Tuesday, February 3, 2015

PERTH, WESTERN AUSTRALIA—The remains of an eleventh person believed to have come to Beacon Island from the Batavia shipwreck have been found. The vessel was carrying gold and silver when it left the Netherlands for the Dutch East Indies in 1628 to obtain spices, but it went off course and wrecked on Morning Reef, near an island off Western Australia’s coast, in 1629. An estimated 40 people drowned, and a total of 180, including 30 women and children, were ferried off the ship and taken to Beacon Island. When the captain left them to find help, under-merchant Jeronimus Cornelisz and his men took charge of the survivors and killed many of them. When the captain returned, he sentenced the mutineers to having their right hands chopped off and put them to death by hanging.
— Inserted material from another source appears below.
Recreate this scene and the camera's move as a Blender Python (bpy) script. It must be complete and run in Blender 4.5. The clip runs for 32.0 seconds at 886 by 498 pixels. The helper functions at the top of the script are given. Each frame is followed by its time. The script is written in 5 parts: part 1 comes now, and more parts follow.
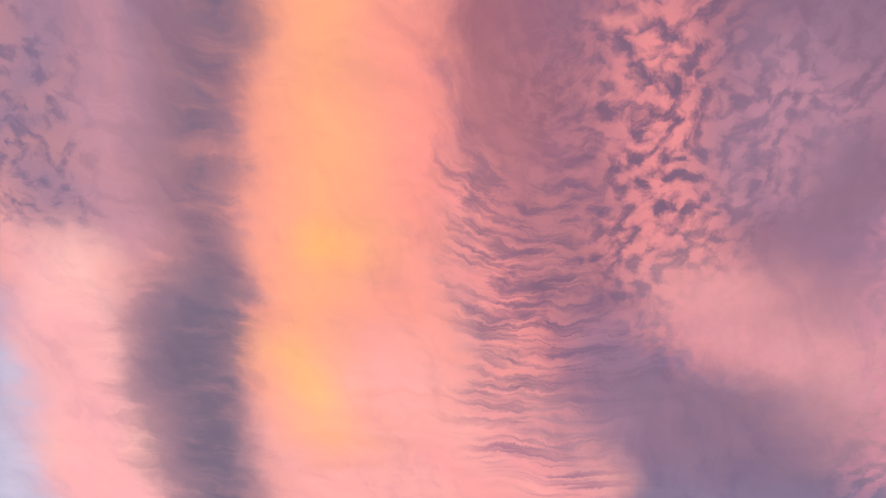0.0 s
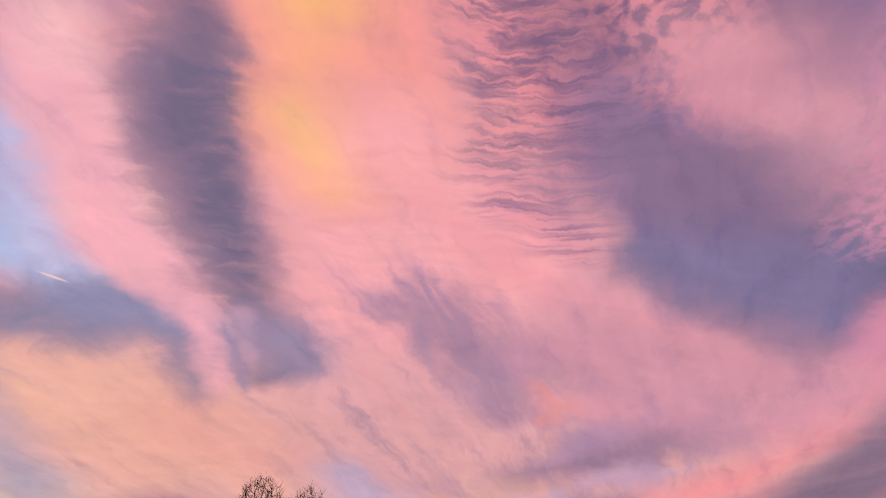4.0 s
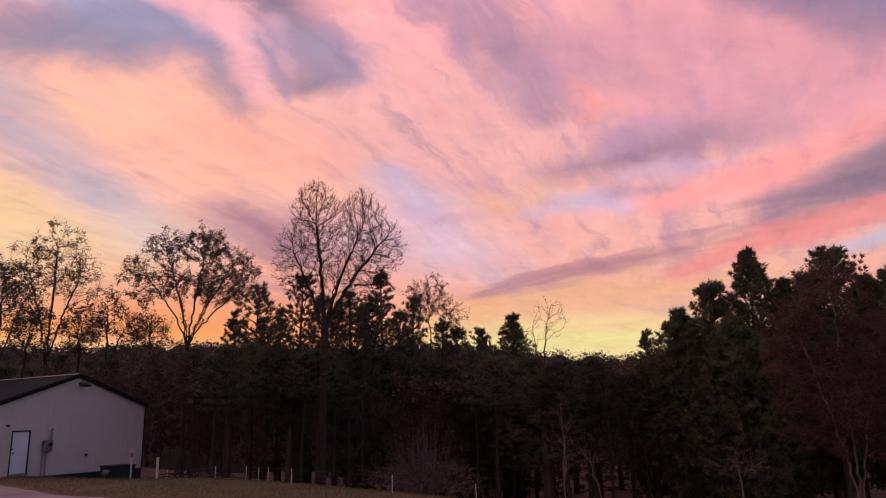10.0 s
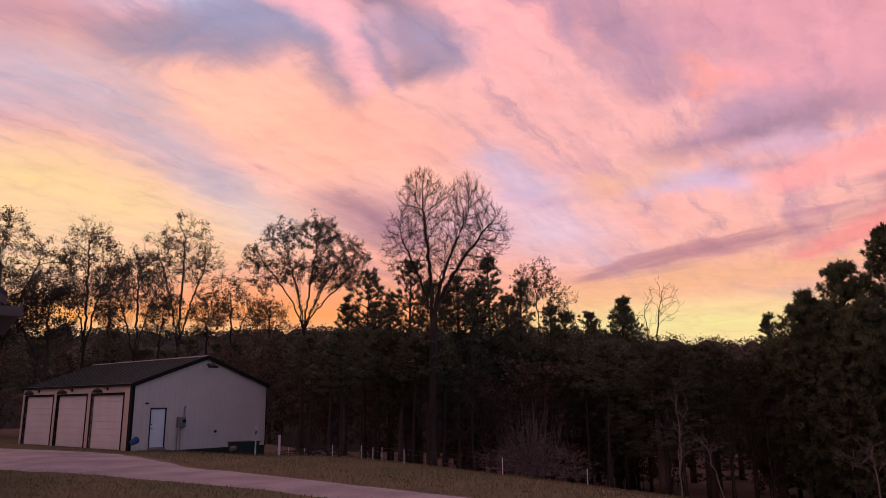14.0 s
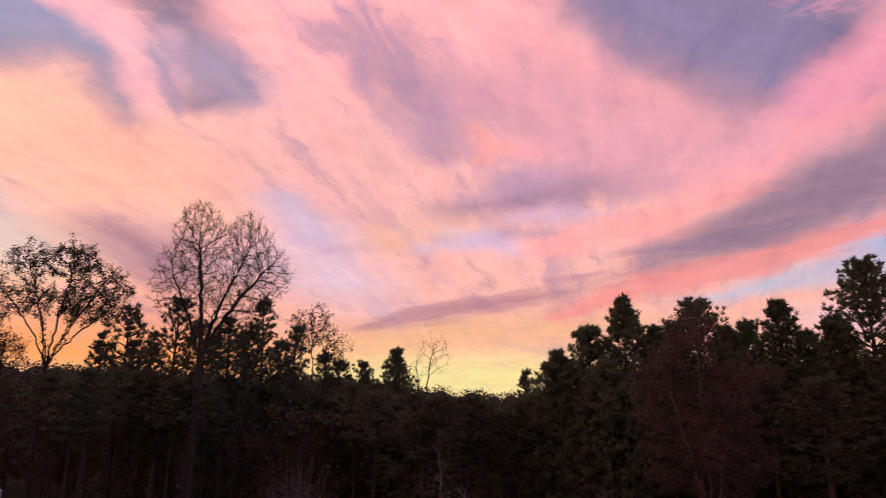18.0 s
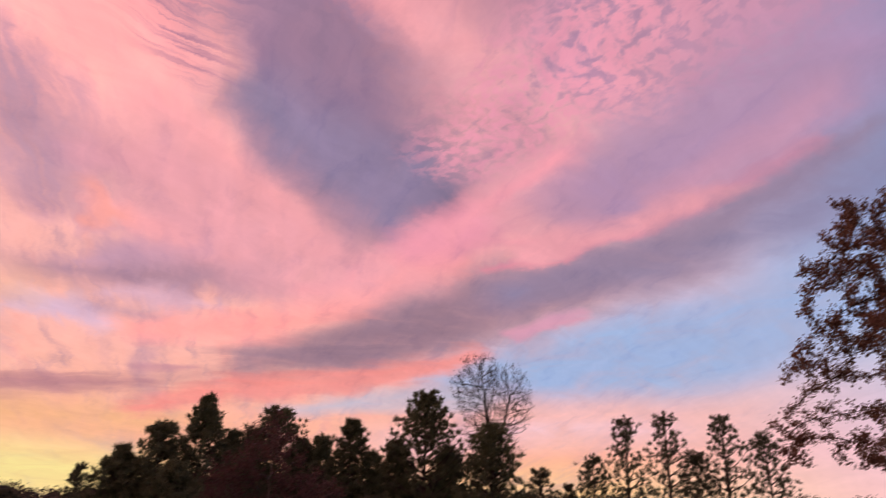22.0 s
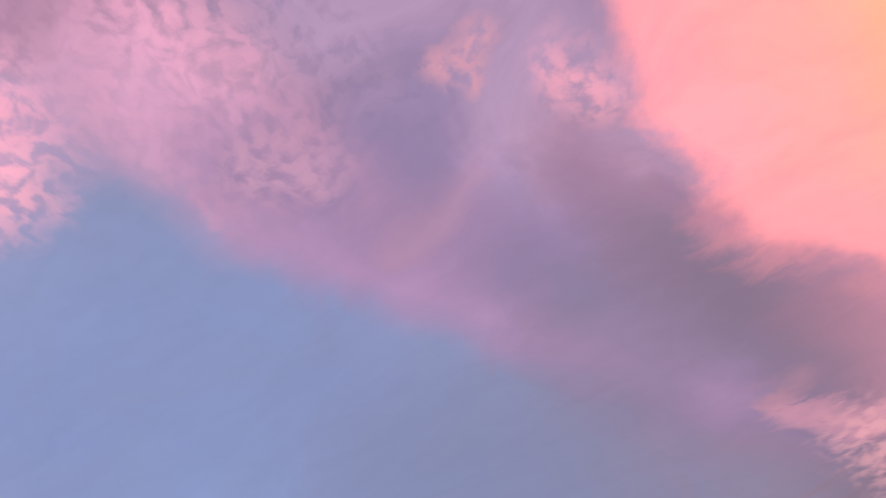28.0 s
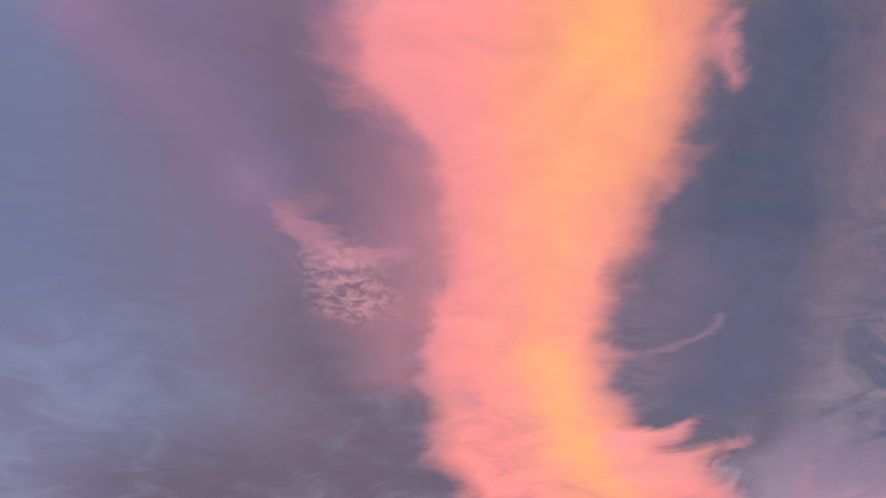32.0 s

Two musket balls were found near this body, which was found when a digging mutton bird brought a human tooth to the surface. “What’s very interesting is that it looks like that tooth doesn’t belong to that grave, which means that there’s another grave very close,” Jeremy Green, Western Australia Museum Head of Maritime Archaeology, told ABC News. “This was the first time that Europeans lived in Australia—albeit it wasn’t in the mainland but it was here—so it’s the oldest known European habitation in Australia,” he said.